Followers of the church, which is based in Brazil, sued the government under the Religious Freedom Restoration Act in 1999 after customs agents seized a shipment of the tea bound for the group’s American headquarters in New Mexico.
Both the federal district court in Albuquerque and the United States Court of Appeals for the 10th Circuit, in Denver, agreed that the group’s 130 members were entitled to the preliminary injunction so they could maintain access to the tea while awaiting a full trial on the merits of their case. The administration then appealed to the Supreme Court.
In a technical sense, the government is still entitled to try to make its case at trial because the preliminary injunction was all that was before the Supreme Court in the case, Gonzales v.

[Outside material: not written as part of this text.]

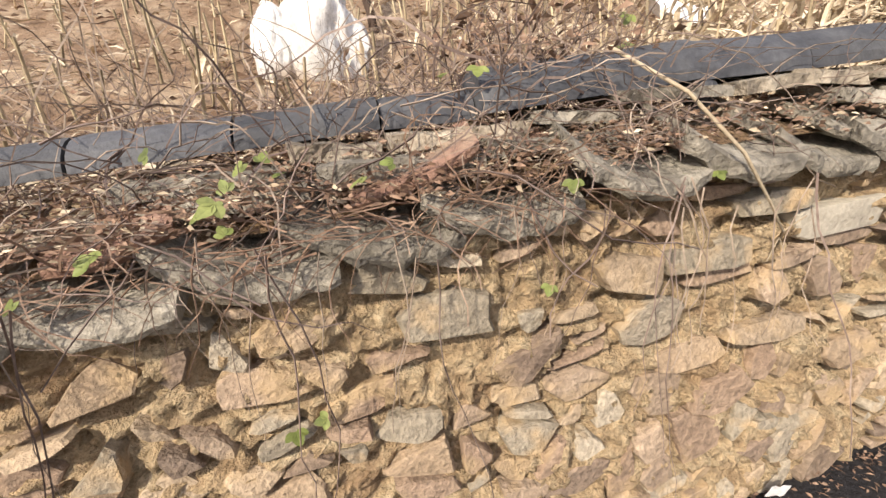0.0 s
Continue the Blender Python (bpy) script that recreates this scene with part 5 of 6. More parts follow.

O Centro Espirita Beneficente Unio Do Vegetal, No. 04-1084. But the court’s rejection of the government’s position was so conclusive that the chance of a different outcome after a trial appears remote at best.
In his second Supreme Court opinion, Chief Justice Roberts employed a jargon-free, almost conversational style, using only two footnotes in the opinion’s 19 pages. For example, he wrote at one point: “The government’s argument echoes the classic rejoinder of bureaucrats throughout history: If I make an exception for you, I’ll have to make one for everybody, so no exceptions.”
He then went on to say that the very point of the Religious Freedom Restoration Act was to require consideration, on a case-by-case basis, of claims to religious-based exemptions from laws of general applicability.
To the government’s argument that judges should not devise exceptions, Chief Justice Roberts said that the statute “plainly contemplates that courts would recognize exceptions that is how the law works.”
In a 1998 decision, the court ruled on the grounds of states’ rights that the Religious Freedom Restoration Act could not be applied to the states. But the court has not questioned its applicability to the federal government.